*AIM*
Using the entries that follow, count the lines containing the word "None" and give that number by itself.

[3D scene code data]

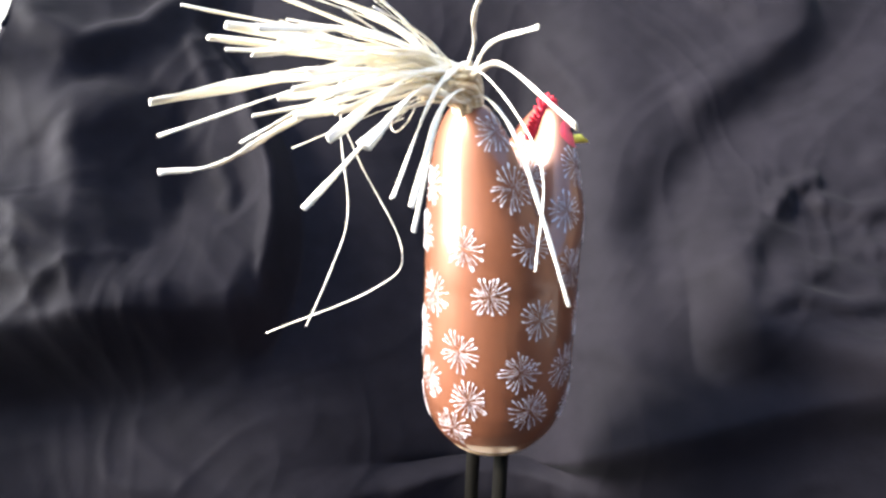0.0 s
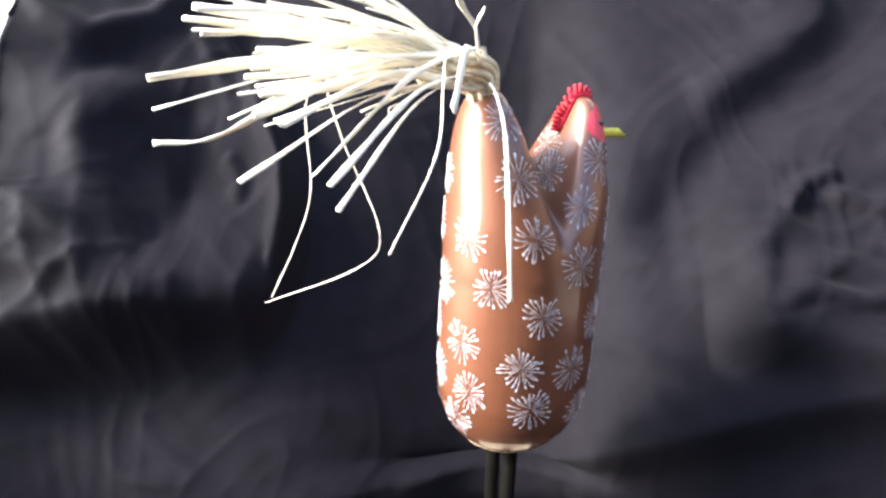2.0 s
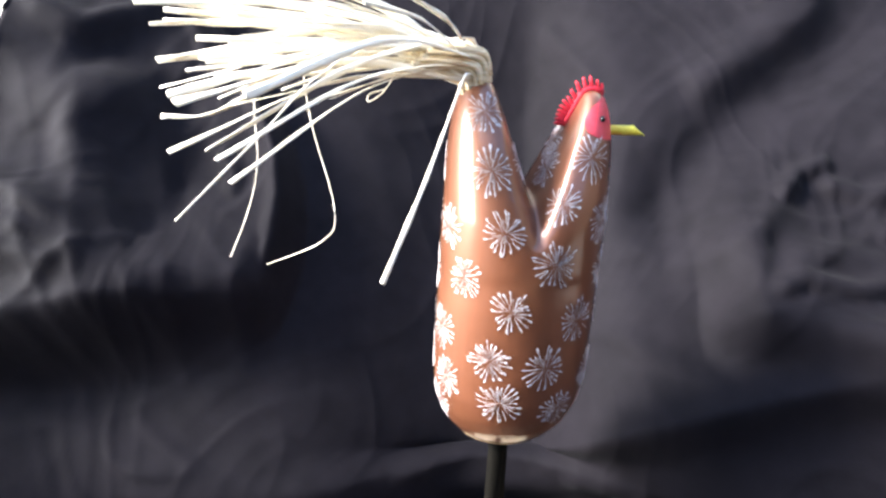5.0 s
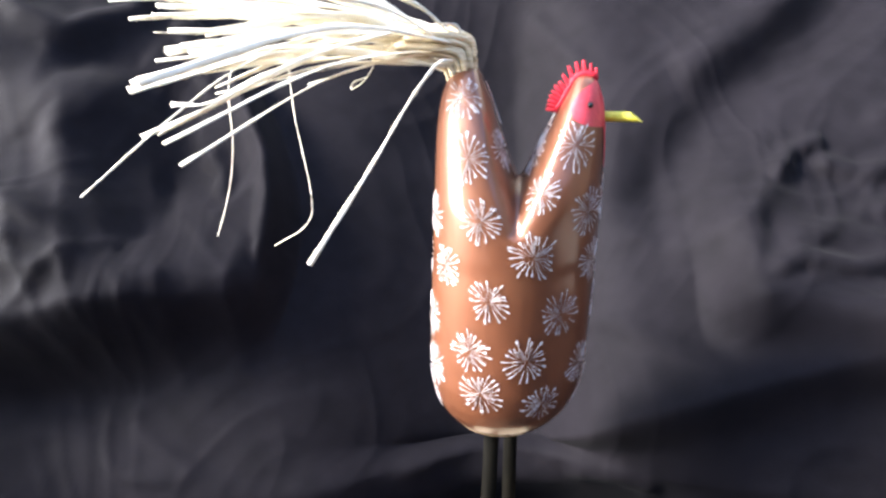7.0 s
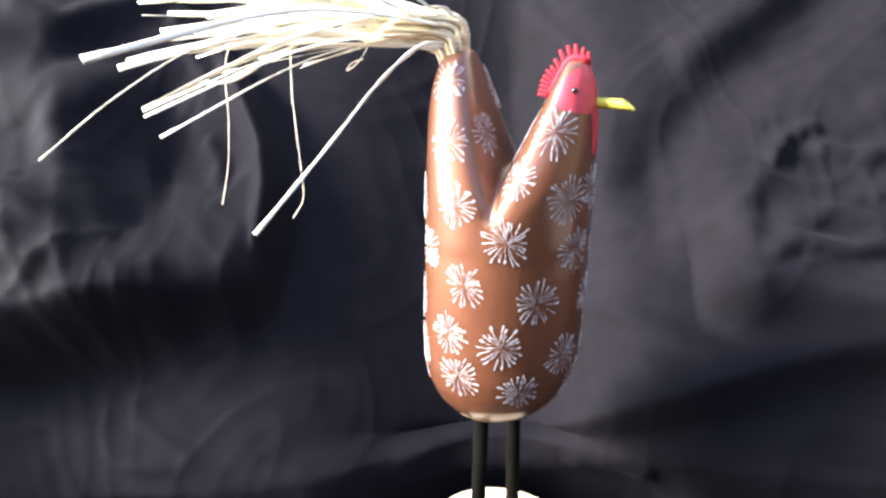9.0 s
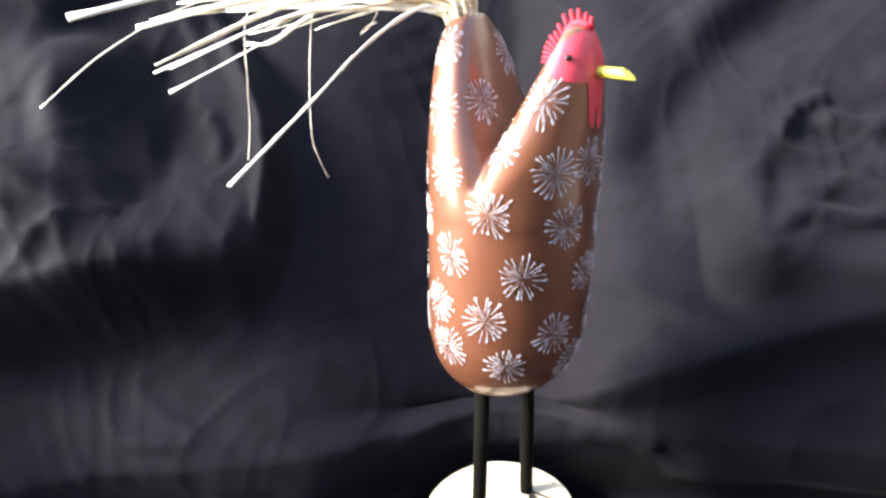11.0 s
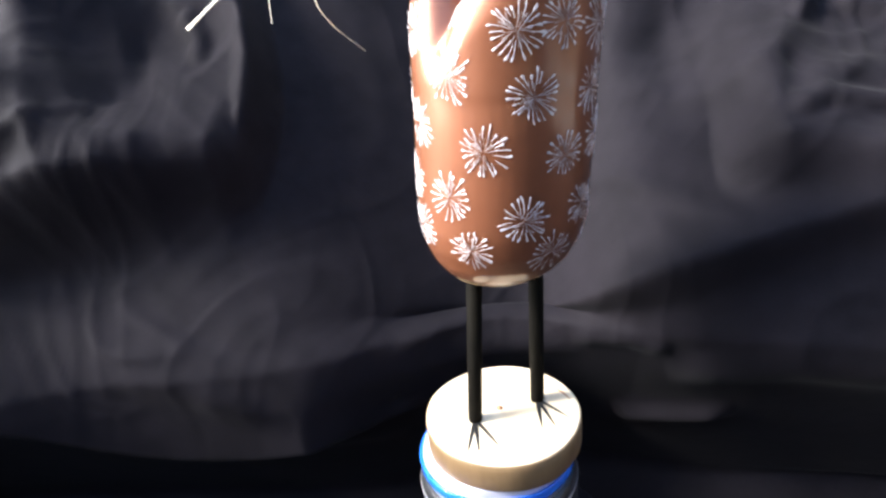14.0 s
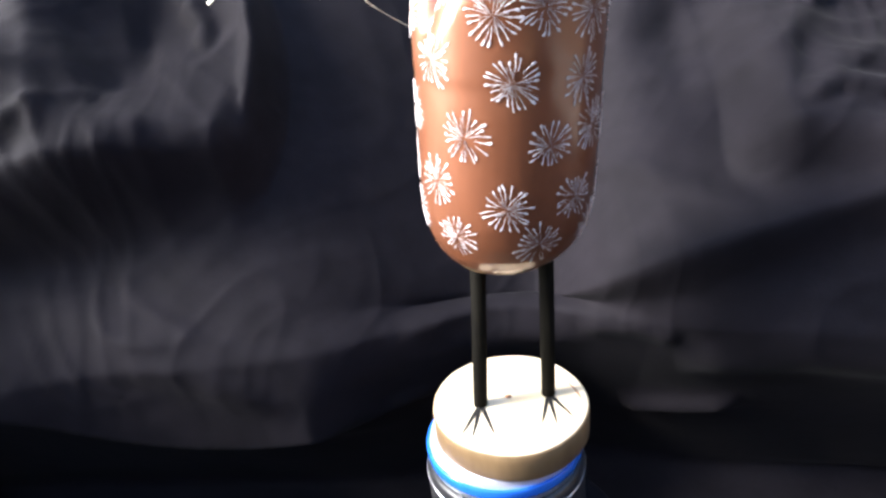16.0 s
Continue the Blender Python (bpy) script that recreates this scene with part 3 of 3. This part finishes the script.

--

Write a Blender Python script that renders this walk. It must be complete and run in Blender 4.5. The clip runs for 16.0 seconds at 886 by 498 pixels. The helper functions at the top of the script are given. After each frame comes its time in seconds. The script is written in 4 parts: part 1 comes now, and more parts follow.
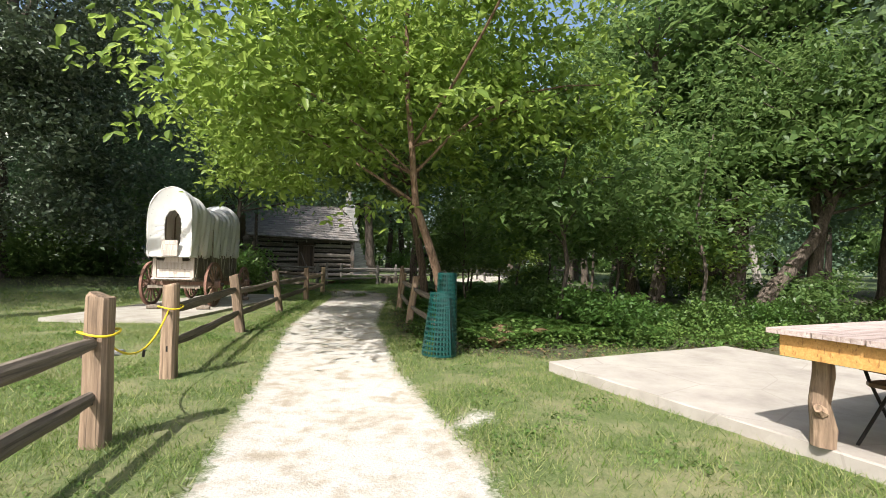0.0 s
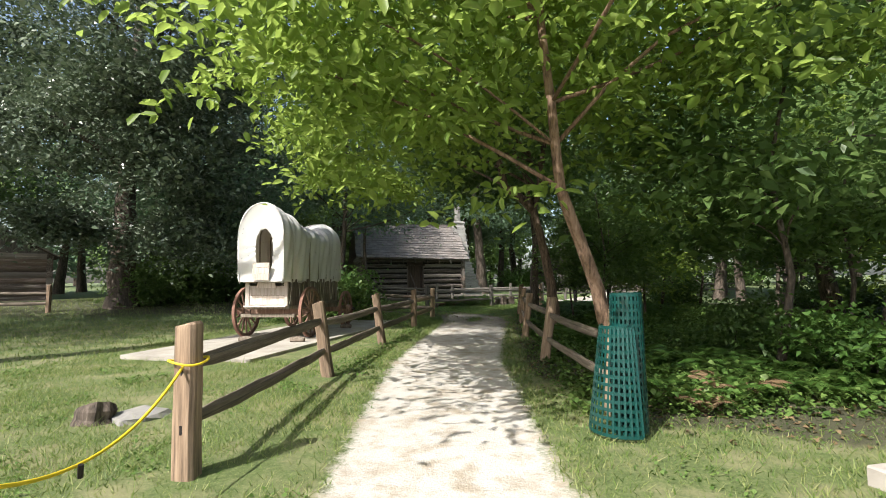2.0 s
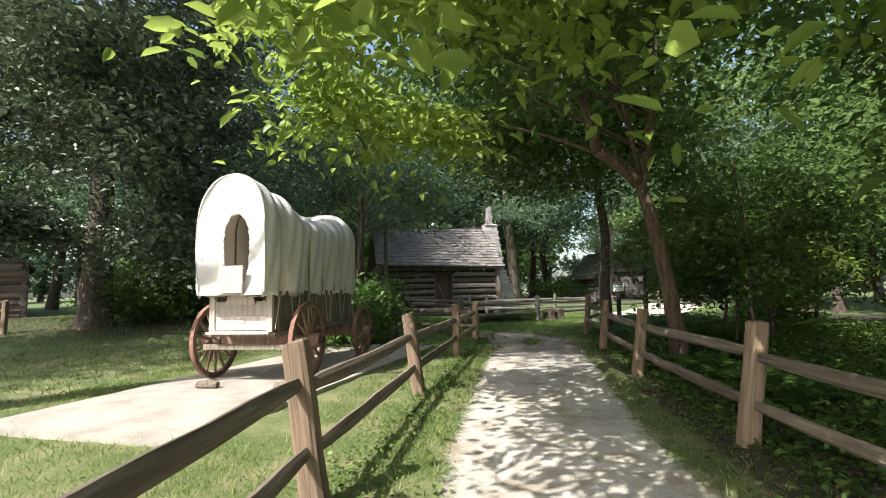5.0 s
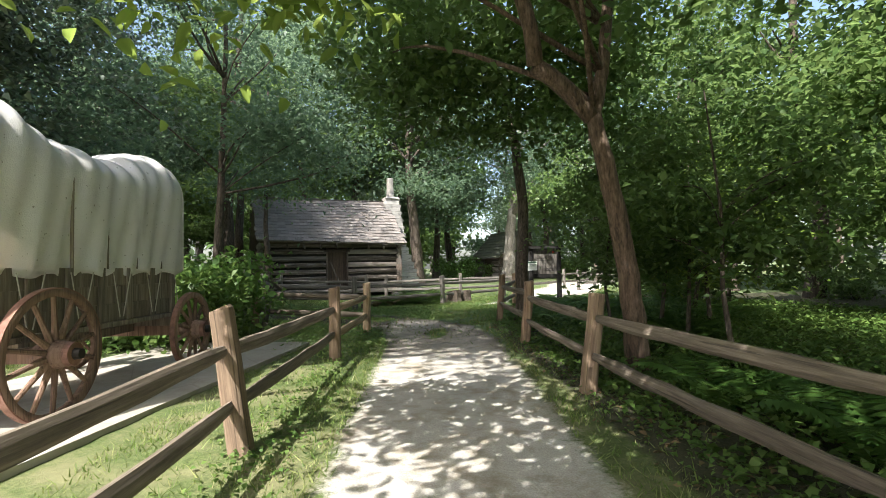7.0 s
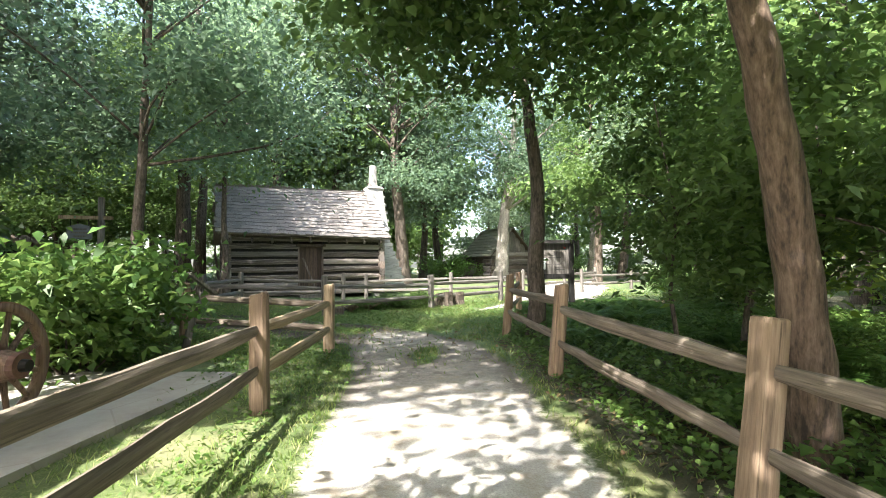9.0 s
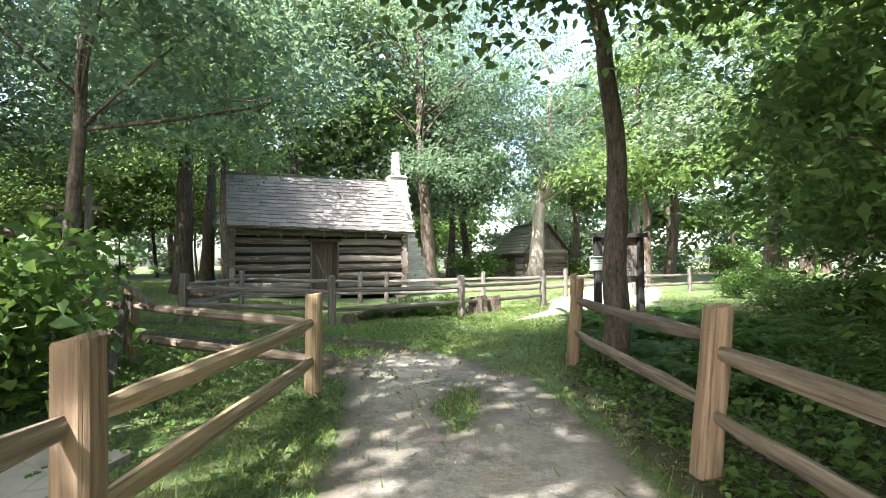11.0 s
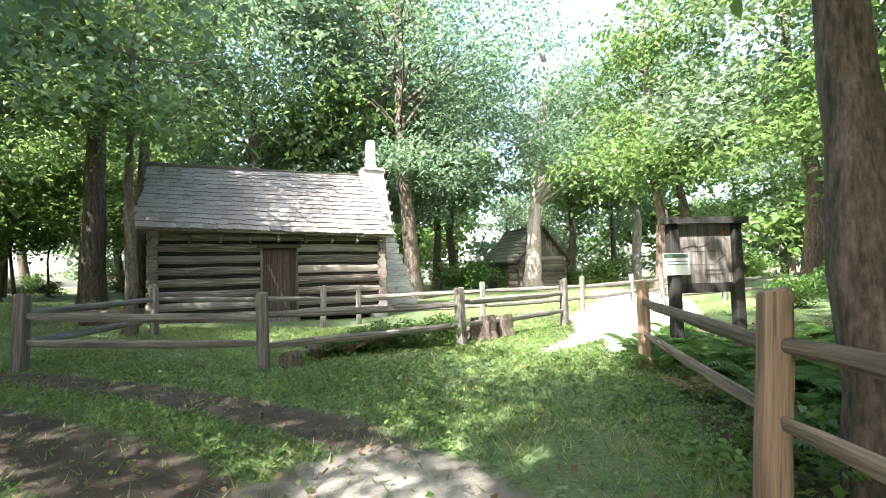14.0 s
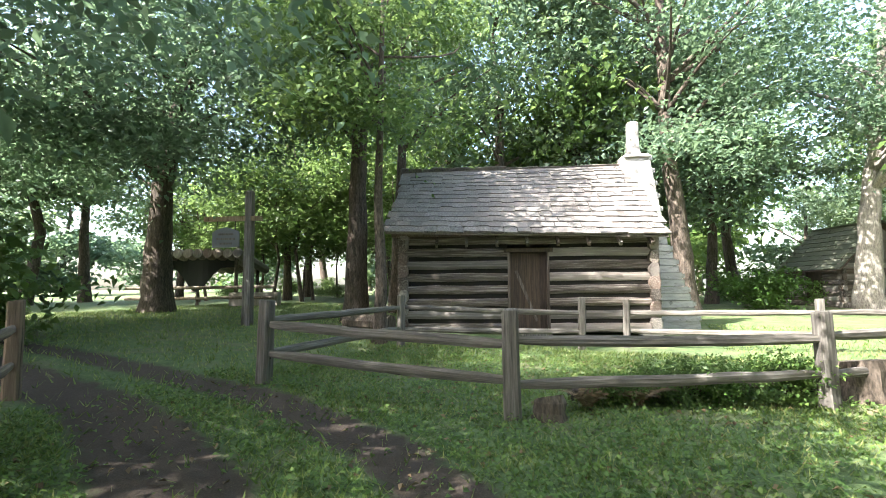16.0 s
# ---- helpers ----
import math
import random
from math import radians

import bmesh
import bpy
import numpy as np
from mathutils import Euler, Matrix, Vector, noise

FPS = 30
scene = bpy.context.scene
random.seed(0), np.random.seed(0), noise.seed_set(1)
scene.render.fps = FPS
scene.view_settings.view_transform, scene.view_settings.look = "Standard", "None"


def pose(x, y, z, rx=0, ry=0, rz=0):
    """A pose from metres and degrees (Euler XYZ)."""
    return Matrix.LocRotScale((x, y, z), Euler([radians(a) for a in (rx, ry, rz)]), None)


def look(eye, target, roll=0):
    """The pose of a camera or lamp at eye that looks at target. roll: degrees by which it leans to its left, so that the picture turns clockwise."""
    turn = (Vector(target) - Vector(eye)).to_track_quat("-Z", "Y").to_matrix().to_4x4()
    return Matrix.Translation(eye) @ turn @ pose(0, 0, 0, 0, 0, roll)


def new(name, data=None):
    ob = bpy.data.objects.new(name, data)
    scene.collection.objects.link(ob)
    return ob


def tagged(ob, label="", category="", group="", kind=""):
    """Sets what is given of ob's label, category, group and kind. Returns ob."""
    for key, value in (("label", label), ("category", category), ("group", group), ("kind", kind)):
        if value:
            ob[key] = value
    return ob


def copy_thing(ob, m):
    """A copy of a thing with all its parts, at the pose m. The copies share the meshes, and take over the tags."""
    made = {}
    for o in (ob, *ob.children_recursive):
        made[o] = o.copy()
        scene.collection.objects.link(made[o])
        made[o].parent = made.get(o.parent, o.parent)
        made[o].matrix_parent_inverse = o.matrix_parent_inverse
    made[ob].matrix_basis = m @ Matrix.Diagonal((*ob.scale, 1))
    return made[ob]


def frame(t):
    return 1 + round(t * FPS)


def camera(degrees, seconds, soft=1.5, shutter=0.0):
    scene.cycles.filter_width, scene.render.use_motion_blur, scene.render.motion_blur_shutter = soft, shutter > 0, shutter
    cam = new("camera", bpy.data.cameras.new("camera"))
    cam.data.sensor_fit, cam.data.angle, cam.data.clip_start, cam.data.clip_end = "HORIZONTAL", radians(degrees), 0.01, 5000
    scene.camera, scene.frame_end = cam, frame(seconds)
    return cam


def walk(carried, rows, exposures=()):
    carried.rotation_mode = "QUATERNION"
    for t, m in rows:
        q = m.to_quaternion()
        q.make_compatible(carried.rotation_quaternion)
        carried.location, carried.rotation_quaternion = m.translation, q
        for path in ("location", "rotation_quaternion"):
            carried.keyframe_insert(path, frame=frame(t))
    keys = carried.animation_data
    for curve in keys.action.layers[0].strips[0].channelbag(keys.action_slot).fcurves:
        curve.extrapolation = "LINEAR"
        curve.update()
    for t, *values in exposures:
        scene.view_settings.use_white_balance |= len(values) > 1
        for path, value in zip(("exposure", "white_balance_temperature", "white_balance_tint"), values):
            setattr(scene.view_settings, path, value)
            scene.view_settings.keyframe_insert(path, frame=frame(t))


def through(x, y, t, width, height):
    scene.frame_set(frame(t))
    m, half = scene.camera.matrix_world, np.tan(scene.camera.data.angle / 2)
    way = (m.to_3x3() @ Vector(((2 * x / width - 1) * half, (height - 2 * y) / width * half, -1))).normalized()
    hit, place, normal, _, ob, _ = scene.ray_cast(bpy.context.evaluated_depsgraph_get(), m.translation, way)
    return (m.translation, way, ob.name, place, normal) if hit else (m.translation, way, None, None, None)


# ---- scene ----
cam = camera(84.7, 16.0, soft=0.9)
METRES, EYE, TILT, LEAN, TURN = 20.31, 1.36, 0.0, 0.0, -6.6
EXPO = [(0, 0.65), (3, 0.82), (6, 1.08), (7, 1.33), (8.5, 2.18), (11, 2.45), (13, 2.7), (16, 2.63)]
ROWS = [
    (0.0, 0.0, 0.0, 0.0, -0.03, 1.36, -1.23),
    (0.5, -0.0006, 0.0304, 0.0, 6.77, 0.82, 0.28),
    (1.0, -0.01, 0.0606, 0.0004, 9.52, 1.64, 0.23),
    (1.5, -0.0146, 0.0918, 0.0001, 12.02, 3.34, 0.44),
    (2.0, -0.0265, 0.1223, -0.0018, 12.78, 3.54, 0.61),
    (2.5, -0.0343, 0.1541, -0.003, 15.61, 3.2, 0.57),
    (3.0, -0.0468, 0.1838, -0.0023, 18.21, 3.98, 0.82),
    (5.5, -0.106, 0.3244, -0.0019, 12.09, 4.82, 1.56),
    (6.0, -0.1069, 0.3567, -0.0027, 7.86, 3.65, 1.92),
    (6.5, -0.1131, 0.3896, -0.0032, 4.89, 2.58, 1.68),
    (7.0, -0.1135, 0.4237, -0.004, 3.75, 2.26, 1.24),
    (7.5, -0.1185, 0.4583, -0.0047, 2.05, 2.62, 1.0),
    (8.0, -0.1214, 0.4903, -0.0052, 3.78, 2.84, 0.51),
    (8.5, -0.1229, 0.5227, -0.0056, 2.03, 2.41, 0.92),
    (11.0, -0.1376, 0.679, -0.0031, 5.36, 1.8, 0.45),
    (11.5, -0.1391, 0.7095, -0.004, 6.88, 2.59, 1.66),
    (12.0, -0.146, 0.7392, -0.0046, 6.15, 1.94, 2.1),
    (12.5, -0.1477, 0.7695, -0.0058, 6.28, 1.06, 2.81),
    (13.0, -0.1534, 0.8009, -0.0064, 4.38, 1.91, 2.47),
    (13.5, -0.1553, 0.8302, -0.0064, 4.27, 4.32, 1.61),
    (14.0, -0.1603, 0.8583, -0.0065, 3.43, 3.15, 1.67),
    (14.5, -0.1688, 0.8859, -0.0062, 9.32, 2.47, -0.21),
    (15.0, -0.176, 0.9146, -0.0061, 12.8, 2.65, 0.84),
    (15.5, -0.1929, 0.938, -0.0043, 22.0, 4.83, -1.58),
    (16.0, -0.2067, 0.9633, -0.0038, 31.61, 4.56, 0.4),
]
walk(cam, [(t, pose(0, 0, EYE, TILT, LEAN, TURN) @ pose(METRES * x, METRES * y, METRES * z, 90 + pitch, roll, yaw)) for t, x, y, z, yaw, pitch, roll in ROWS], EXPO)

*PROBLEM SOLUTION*
4